With the VM set up, I then transferred their world to the new server. All good, and always accessible. I punched a hole in our firewall, forwarding the port to that VM, and so now their friends are able to play as well. Everyone was happy.
Until. Until that fateful day, when someone gave the server address to someone else, who came in and griefed their world. We had no backup. Oops. We blacklisted the kid, and switched to whitelisting, but the damage was already done. The players started the repair work, and life went on.
Actually, it didn’t. What happened was that I had let Nathan use my PC for the repair work, because it’s really quick. Unfortunately, he accidentally hit the “Sleep” key on my keyboard, and (quite reasonably) the PC went to sleep. My PC doesn’t wake up. If it goes into sleep mode, it’s functionally the same as pressing the restart button, but without the same sense of finality. It provides you with that momentary sense of relief: wow, that was close, I could have hit the reset button instead! But then it won’t wake up. Grr. I had to switch the machine off and then on again, and, sure enough, all the VMs had to boot, and the Minecraft world had some problems. Major problems. The world was pretty much corrupted beyond my ability to repair.
We had a round table conference, and after much discussion, including teleconferencing in one of the remote players, we decided to drop the world and start from scratch. I committed to getting backups working, and we went our happy way.
Lightning struck a second time. Actually, we’re not sure if it was actually lightning, but the power went out. Actually, we are sure. It was toast being pushed down into the toaster that flipped out the breaker on that end of the house on the morning after the griefing, and before I’d set up the backups. I have three UPSs around the place, and it turns out that the one supporting my computer just wasn’t up to the task. Yes, I know I should have tested with that UPS, but that’s the cookie crumbling. Fortunately, no-one was playing at the time, and the minor corruption was able to be repaired. This galvanised me into action. Backups, here we come.
I figured that the server would have to stop for backups, and then be restarted.

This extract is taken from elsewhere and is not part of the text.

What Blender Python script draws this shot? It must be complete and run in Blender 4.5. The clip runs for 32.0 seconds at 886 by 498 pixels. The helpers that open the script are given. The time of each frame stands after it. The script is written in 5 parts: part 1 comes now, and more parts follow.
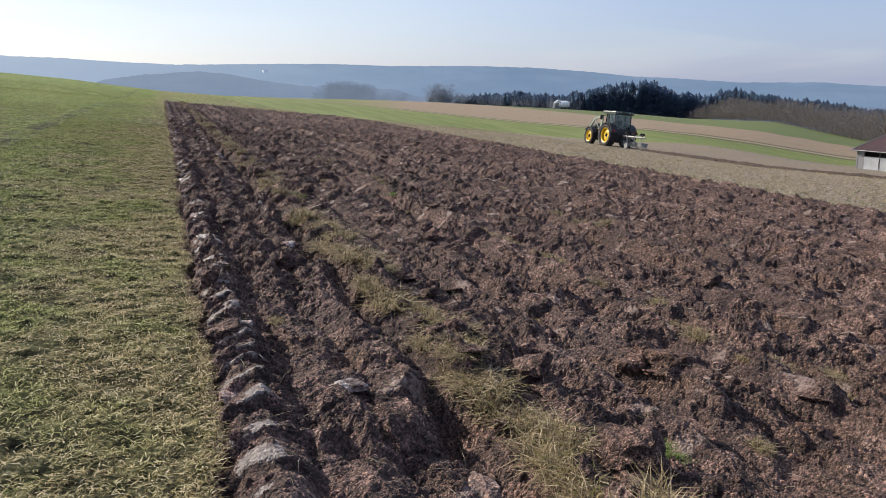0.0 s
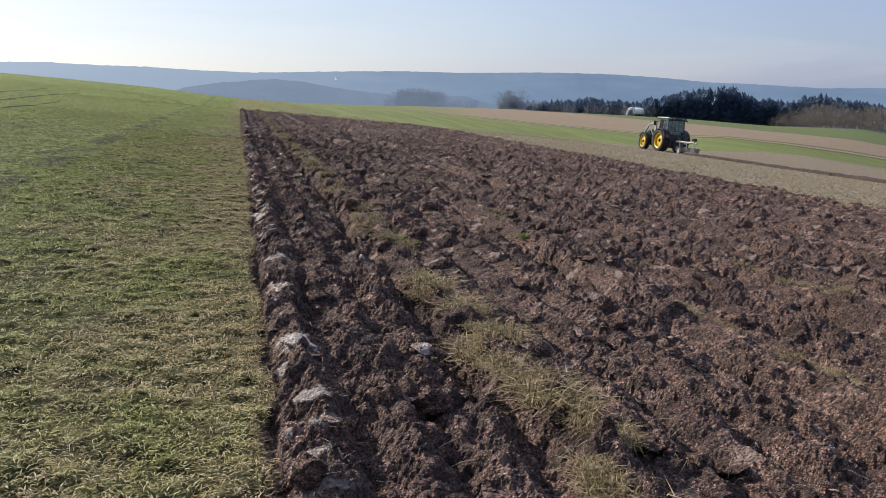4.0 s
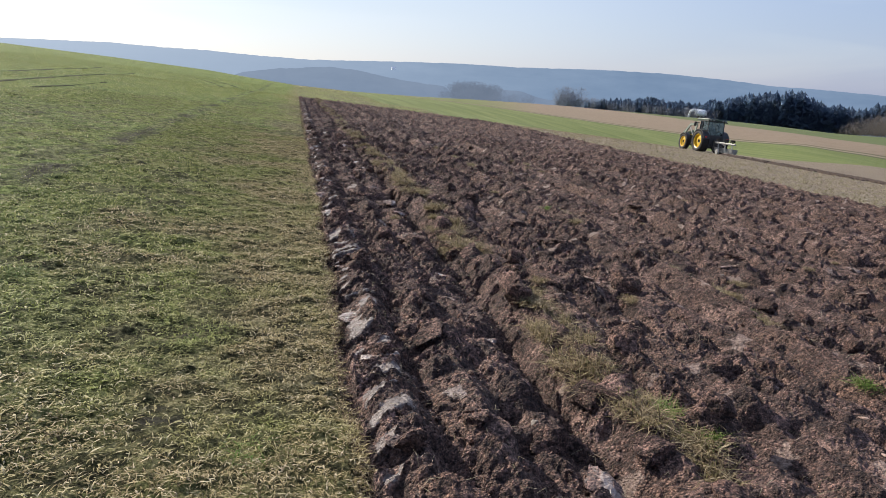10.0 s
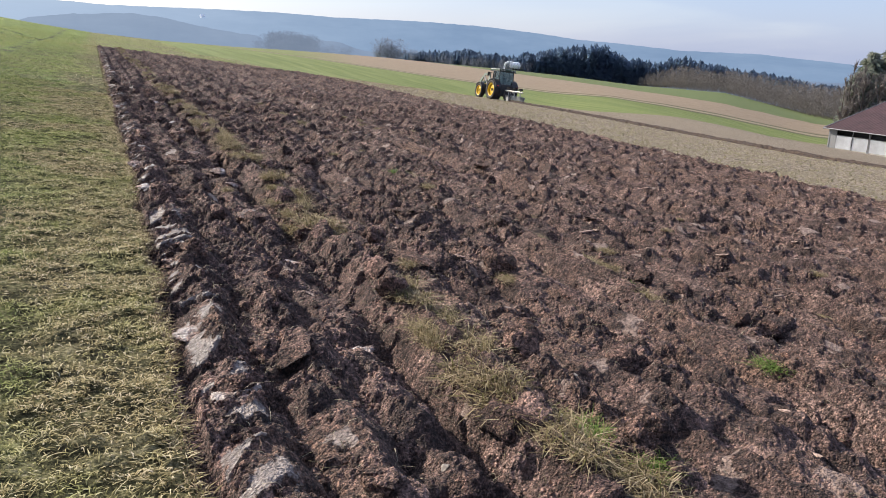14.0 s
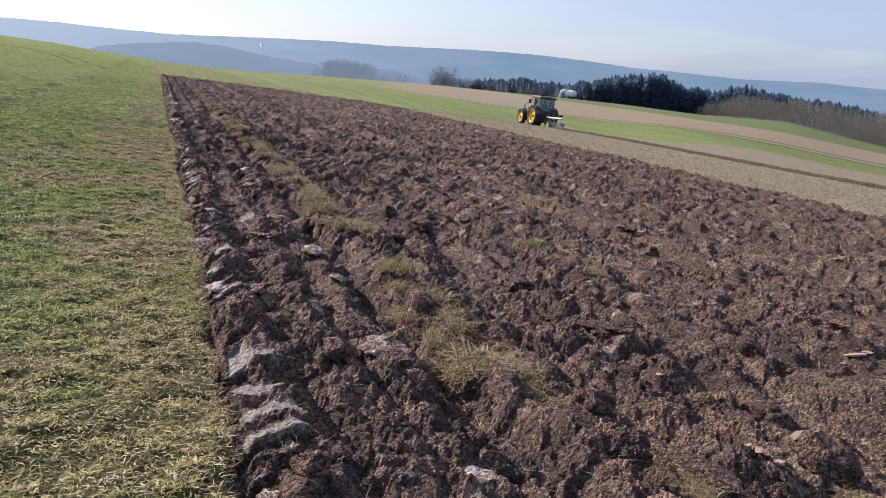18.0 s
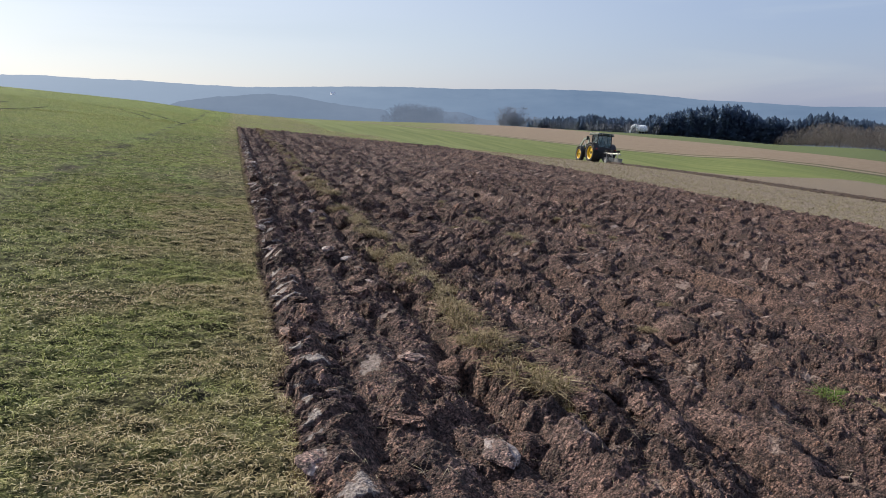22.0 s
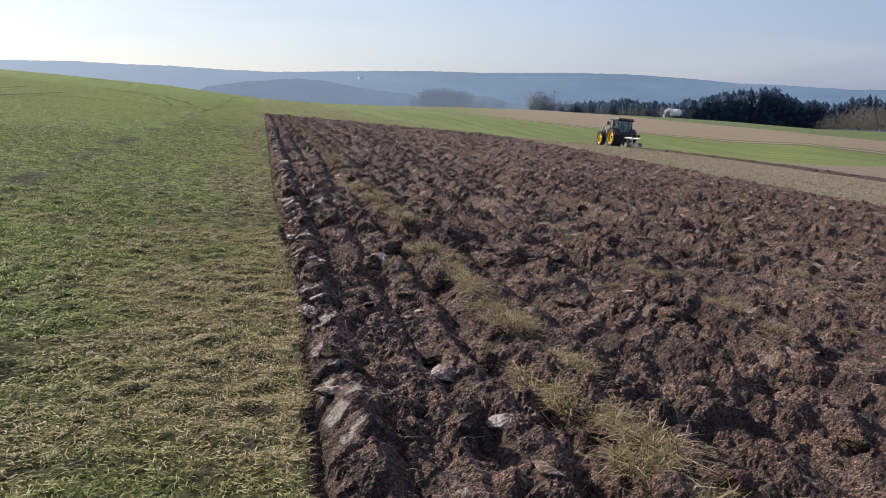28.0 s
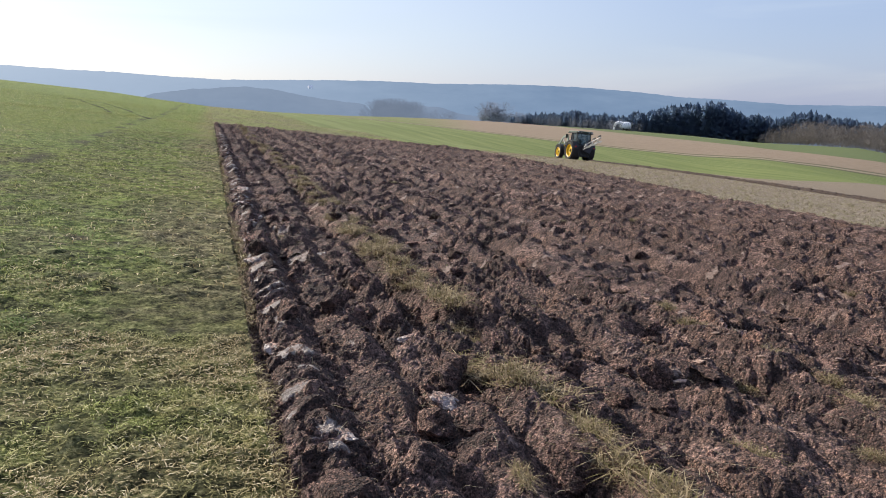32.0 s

So the way to do that would be to have the server running as a SysV daemon, stop it at backup time, make the backup, and then restart it.
I scoured around the net for SysV startup scripts for minecraft, and found this one. That link will take you to a newsgroup article with a link to download the script. I downloaded it, started to install it, and then started running into problems. I figured that I would just get the server running as a daemon started by root. Uh uh. This one won’t do it. That made sense when I thought it through, because I don’t know how secure the server program is, and I don’t want to have to su to root when I want to fiddle with it.
OK, so I had a “minecraft” user already set up, and I figured that I would just do it with that user. Nope. The README file for this script says that that particular username is too long. Use “miner”, it says. So I set up the “miner” user, and put the rc.minecraft script into /etc/init.d. Once I’d done that, I needed to get it so that it would start the server at boot. I did this with the following command:
# chkconfig -s rc.minecraft on
I also needed to make some configuration stuff available to the server. According to the doco, the script looks in /etc and /etc/init for a minecraft.conf file. Fine, so I did the following:
# cd /etc/init.d # ./rc.minecraft dumpconfig > /home/miner/.minecraft.conf # chown miner.miner /home/miner/.minecraft.conf # cd ../init # ln -s /home/miner/.minecraft.conf minecraft.conf
OK, that’s good. Now the server will start when the computer starts, stop when the computer stops, and I can edit ~/.minecraft.conf as miner to change any of the script parameters.
Now what about the backup? As the miner user, I created a script file with the following lines:
#!/bin/bash /etc/init.d/rc.minecraft stop tar cfz "/home/miner/backup.`date +%Y%m%d`.tgz" /home/miner/mc-server/ /etc/init.d/rc.minecraft start
Then I edited the miner crontab file ($crontab -e) and added the following line:
0 3 * * * /bin/bash /home/miner/backup.sh
This means that at 3am every morning, the server will be stopped, a backup will be made and put into a tarball named with today’s date, and the server will start back up again. Perfect!
Oh, and I switched off the sleep key on my keyboard. Sigh.
Many thanks are due to Dagmar d’Surreal for his init script.